Let the weakest state say what proportion of money or force it is able and willing to furnish for the general purposes of the union.

Let all the others oblige themselves to furnish, even an equal proportion.

The whole of these joins supplies to be absolutely in the disposition of Congress.

The Congress in this case to be composed of an equal number of delegates from each state:

And their decisions to be by the majority of individual members voting.

If these joint and equal supplies should on particular occasions not be sufficient, let Congress make requisitions on the richer and more powerful states for farther aids, to be voluntarily afforded; leaving to each state the right of considering the necessity and utility of the aid desired, and of giving more or less as it should be found proper.

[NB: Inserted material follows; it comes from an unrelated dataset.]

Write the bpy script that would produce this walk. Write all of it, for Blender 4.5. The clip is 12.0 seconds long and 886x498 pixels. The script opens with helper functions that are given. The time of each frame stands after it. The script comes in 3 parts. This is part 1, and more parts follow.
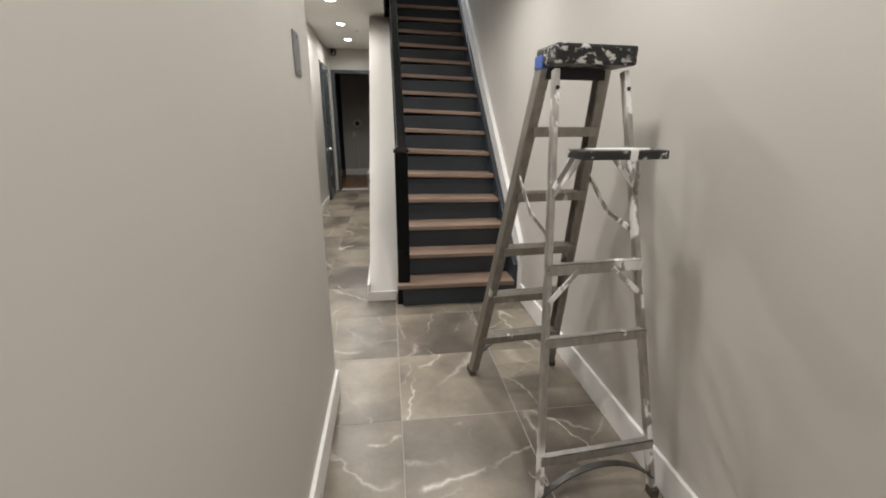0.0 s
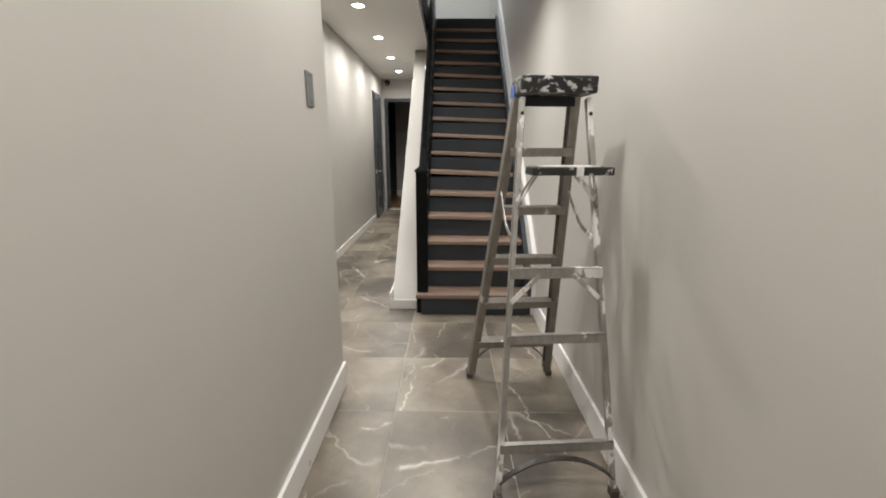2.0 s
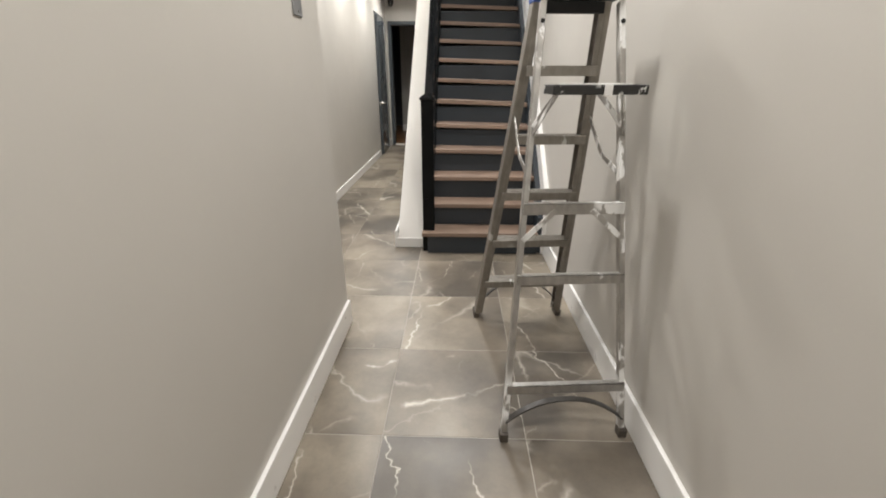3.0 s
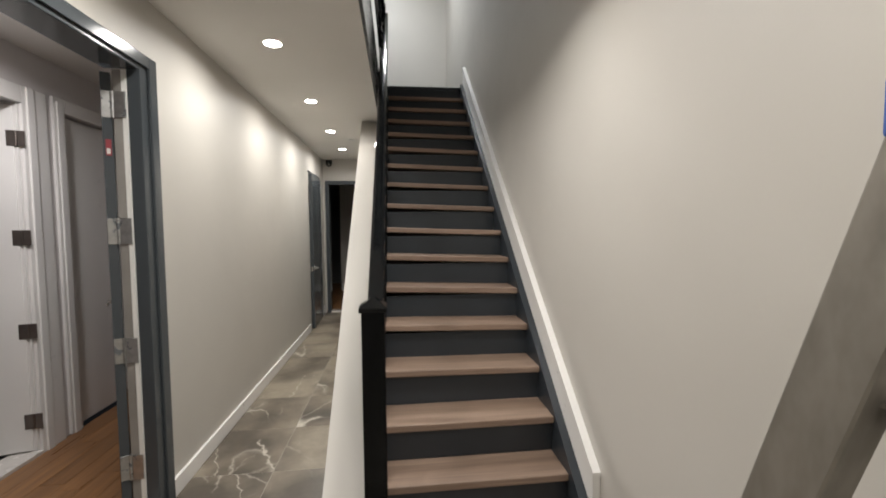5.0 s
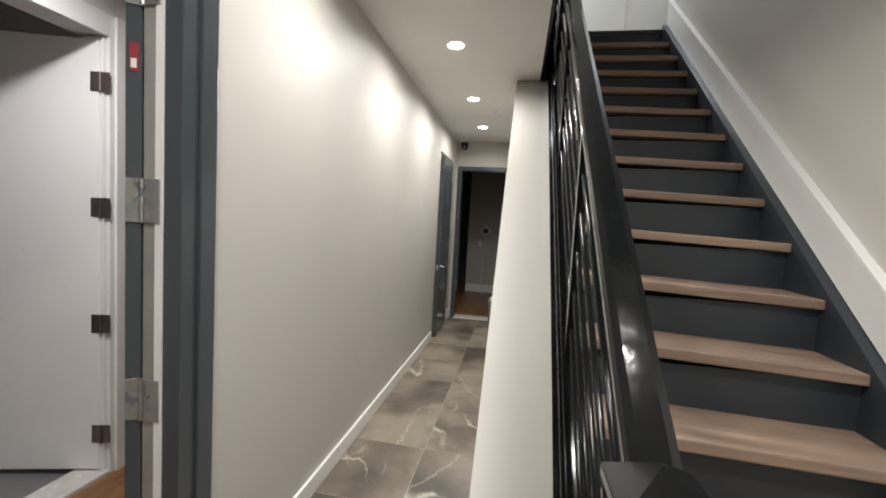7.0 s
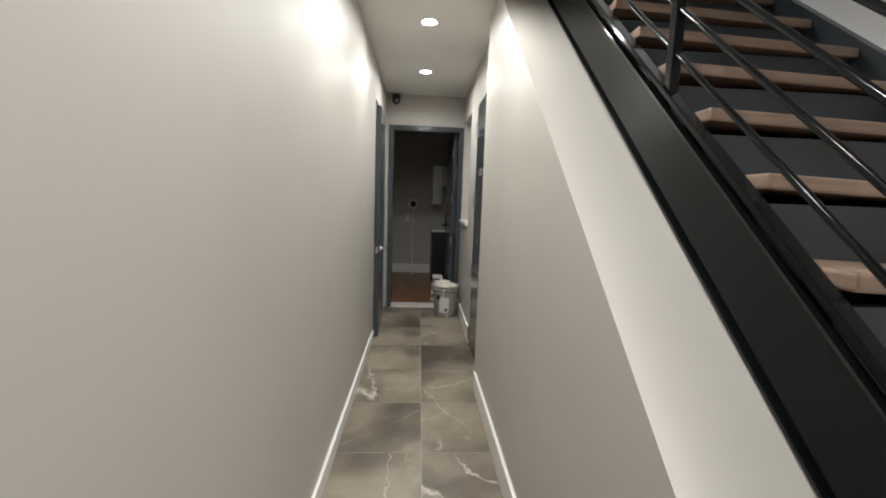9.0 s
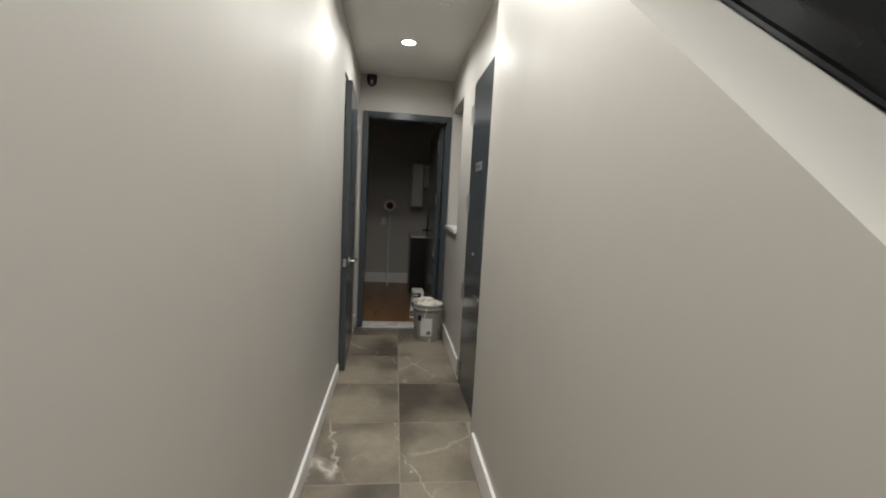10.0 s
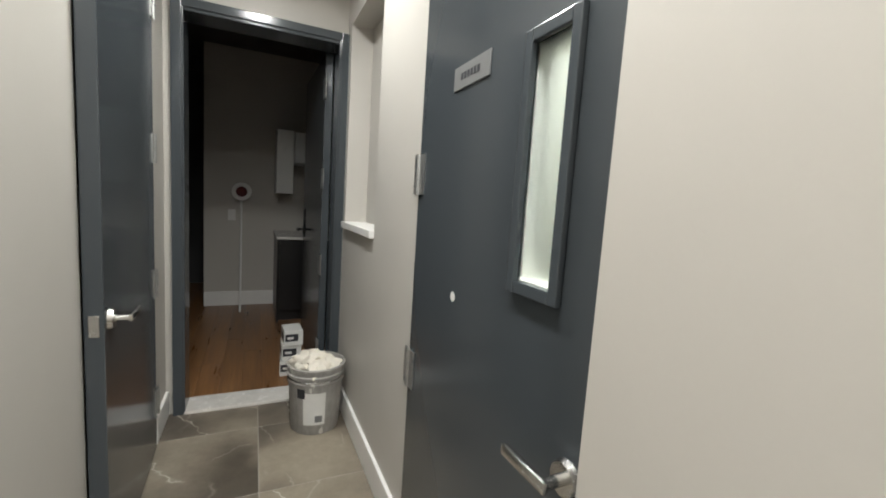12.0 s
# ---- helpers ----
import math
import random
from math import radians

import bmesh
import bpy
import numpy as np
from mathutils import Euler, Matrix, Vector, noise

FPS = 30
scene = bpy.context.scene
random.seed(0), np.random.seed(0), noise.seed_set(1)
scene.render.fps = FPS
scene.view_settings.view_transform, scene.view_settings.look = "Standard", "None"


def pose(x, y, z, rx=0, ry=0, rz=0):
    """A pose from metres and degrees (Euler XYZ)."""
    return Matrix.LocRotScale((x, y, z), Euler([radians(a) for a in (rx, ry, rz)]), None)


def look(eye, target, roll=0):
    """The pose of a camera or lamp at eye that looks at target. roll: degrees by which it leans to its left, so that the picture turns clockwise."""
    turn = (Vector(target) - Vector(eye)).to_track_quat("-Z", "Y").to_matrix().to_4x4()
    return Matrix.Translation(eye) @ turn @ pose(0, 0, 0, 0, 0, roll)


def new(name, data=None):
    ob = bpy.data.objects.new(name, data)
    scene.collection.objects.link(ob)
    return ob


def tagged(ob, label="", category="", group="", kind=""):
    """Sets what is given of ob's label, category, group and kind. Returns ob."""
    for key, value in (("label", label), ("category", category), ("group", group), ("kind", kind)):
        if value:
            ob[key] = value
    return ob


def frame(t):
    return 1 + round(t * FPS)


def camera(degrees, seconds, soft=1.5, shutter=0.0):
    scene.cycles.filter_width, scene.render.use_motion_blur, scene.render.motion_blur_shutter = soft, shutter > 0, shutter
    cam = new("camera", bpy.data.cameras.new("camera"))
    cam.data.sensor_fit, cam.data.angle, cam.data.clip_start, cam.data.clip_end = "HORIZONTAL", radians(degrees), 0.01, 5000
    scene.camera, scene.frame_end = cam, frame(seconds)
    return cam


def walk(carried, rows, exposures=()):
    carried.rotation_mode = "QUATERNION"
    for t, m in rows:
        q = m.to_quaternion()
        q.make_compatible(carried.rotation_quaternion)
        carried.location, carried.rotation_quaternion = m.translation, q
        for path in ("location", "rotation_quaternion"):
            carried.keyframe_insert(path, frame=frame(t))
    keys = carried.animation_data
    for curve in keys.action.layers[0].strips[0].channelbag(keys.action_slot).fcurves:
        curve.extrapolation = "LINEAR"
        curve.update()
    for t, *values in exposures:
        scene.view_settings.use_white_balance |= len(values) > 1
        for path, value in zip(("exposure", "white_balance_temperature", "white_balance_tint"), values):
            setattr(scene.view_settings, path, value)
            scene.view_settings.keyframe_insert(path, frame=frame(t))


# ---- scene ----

This mode is not new; it formerly was practiced with success by the British government, with respect to Ireland and the colonies. We sometimes gave even more than they expected or thought just to accept; and in the last war, carried on while we were united, they gave us back in 5 years a million sterling. We should probably have continued such voluntary contributions, whenever the occasions appeared to require them for the common good of the empire: it was not till they chose to force us, and to deprive us of the merit and pleasure of voluntary contributions, that we refused and resisted. Those contributions however were to be disposed of at the pleasure of a government in which we had no representative. I am therefore persuaded that they will not be refused to one in which the representation shall be equal.